Extern salderen lukt sinds begin 2023 nauwelijks meer
Extern salderen, het overnemen van stikstofruimte van stoppende bedrijven, is effectief, maar door natuur, politiek en rechtszaken vaak beperkt uitvoerbaar. Evaluaties wijzen op hoge administratieve lasten en gebrekkige monitoring.
Het instrument extern salderen – het overnemen van stikstofruimte van een bedrijf dat geheel of gedeeltelijk stopt – is an sich doeltreffend. Toch zorgen de staat van de natuur, de politiek en rechtszaken ervoor dat extern salderen in veel gebieden niet of beperkt mogelijk is. Vooral sinds begin vorig jaar. De vaak slechte resultaten van natuurdoelanalyses waren hier destijds debet aan. Dat staat in de evaluatie Extern salderen in opdracht van het ministerie van LNV. In de periode eind 2020 – eind 2022 werd nog wel regelmatig extern gesaldeerd, en dat gold ook voor veehouderijen.
In de natuurdoelanalyses van begin 2023 is op verschillende plekken geconcludeerd dat verslechtering van de natuur niet kon worden uitgesloten. Ook waren onvoldoende maatregelen vastgesteld voor behoud van de natuur. Dit zorgde voor een kentering in het extern salderen. Ook omdat lastig onderbouwd kan worden dat stikstofdepositiedaling van saldogevers niet nodig of aanvullend is voor de natuur.
Vooral de praktijk is weerbarstig
Het is echter vooral de praktijk die weerbarstig is. In de evaluatie staat ook dat extern salderen de negatieve effecten op een Natura 2000-gebied verzacht. Daarmee wordt aan de vereisten voor een natuurvergunning voldaan; een economische activiteit zonder extra negatieve gevolgen voor stikstofgevoelige soorten en habitats onder de Vogel- en Habitatrichtlijn.

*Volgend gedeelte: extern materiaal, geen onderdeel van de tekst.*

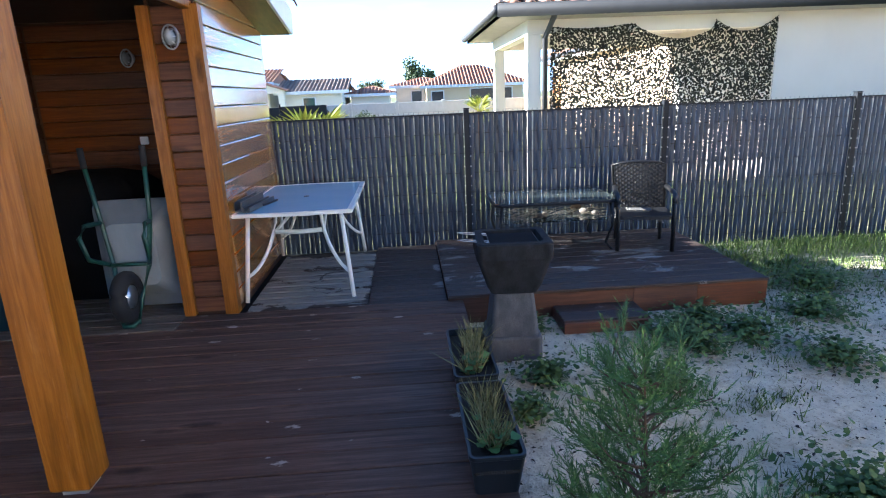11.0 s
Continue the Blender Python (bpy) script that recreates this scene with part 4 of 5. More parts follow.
for _ in range(17000):
    px, py = rnd.uniform(-0.93, 7.0), rnd.uniform(7.4, 14.6)
    if py > 13.5 and px < 1.45 or noise.noise((px * 1.1, py * 1.1, 7)) < rnd.uniform(-0.5, 0.35):
        continue
    a, lr = rnd.uniform(0, 6.28), rnd.uniform(0.004, 0.022)
    z = SOIL + 0.035 * noise.noise((px * 0.8, py * 0.8, 0.3)) + 0.02 * noise.noise((px * 2.3, py * 2.3, 5.0)) + 0.006
    l_.add([(px + lr * math.cos(a), py + lr * math.sin(a), z), (px - lr * 0.4 * math.sin(a), py + lr * 0.4 * math.cos(a), z + rnd.uniform(0.002, 0.012)), (px - lr * math.cos(a), py - lr * math.sin(a), z), (px + lr * 0.4 * math.sin(a), py - lr * 0.4 * math.cos(a), z + rnd.uniform(-0.003, 0.008))], [(0, 1, 2, 3)])
tagged(part("leaf_litter", l_, mulch), "dark bits of leaf litter scattered on the sand", "litter", kind="stuff")
m_ = Shape()
for i in range(34):
    for j in range(2):
        m_.v.append((-0.94 + 0.0515 * i, 7.365 if j == 0 else 7.82 + 0.12 * noise.noise((i * 0.4, 2, 1)), SOIL + (0.03 if j == 0 else -0.012)))
for i in range(33):
    m_.f.append((2 * i, 2 * i + 2, 2 * i + 3, 2 * i + 1))
tagged(part("soil_bed", m_, soil), "dark damp soil along the deck's end", "soil", kind="stuff")
tagged(part("grass", s, grass_mat), "low green grass and weeds on the sand", "grass", kind="stuff")
s = Shape()
tuft(s, 4.4, 8.45, SOIL, 260, 0.2, 0.08, rnd)
for _ in range(500):
    tuft(s, rnd.uniform(4.0, 13), rnd.uniform(8.5, 14.5), SOIL - 0.01, 5, 0.06, 0.1, rnd)
tagged(part("dry_grass", s, dry_grass), "dry yellow grass tufts", "grass", kind="stuff")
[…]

In de evaluatie staat ook dat het lastig te bepalen is of de kosten van extern salderen in verhouding staan tot de resultaten. Er zijn substantiële administratieve lasten voor zowel initiatiefnemer als overheid. Ook moeten initiatiefnemers vaak een financiële vergoeding betalen aan de saldogever voor het laten wijzigen of beëindigen van een bedrijf waardoor de in te zetten stikstofruimte vrijkomt.
Weinig inzicht in extern salderen
Extern salderen ligt politiek en maatschappelijk onder een vergrootglas, maar is weinig inzichtelijk, blijkt uit de evaluatie, en dat moet beter. Het instrument wordt niet of beperkt gemonitord. Dat komt vooral omdat er alleen een aanvraag wordt gedaan voor een natuurvergunning met een activiteit, niet voor extern salderen zelf. Soms zijn bovendien al eerder afspraken over het salderen gemaakt. De gebrekkige informatievoorziening geldt nog sterker voor de neveneffecten van extern salderen, zoals bijvoorbeeld leegstand. Daar wordt informatie structureel niet of nauwelijks bijgehouden. In de evaluatie wordt verder gepleit voor informatie-uitwisseling over overeenkomsten voor het verkrijgen van stikstofruimte door overheden. Aan zo’n overzicht ontbreekt het nu nog en dat komt door de grote diversiteit aan overheden. Afspraken zijn nodig over welke informatie wenselijk is om bij te houden en wie daar verantwoordelijk voor wordt.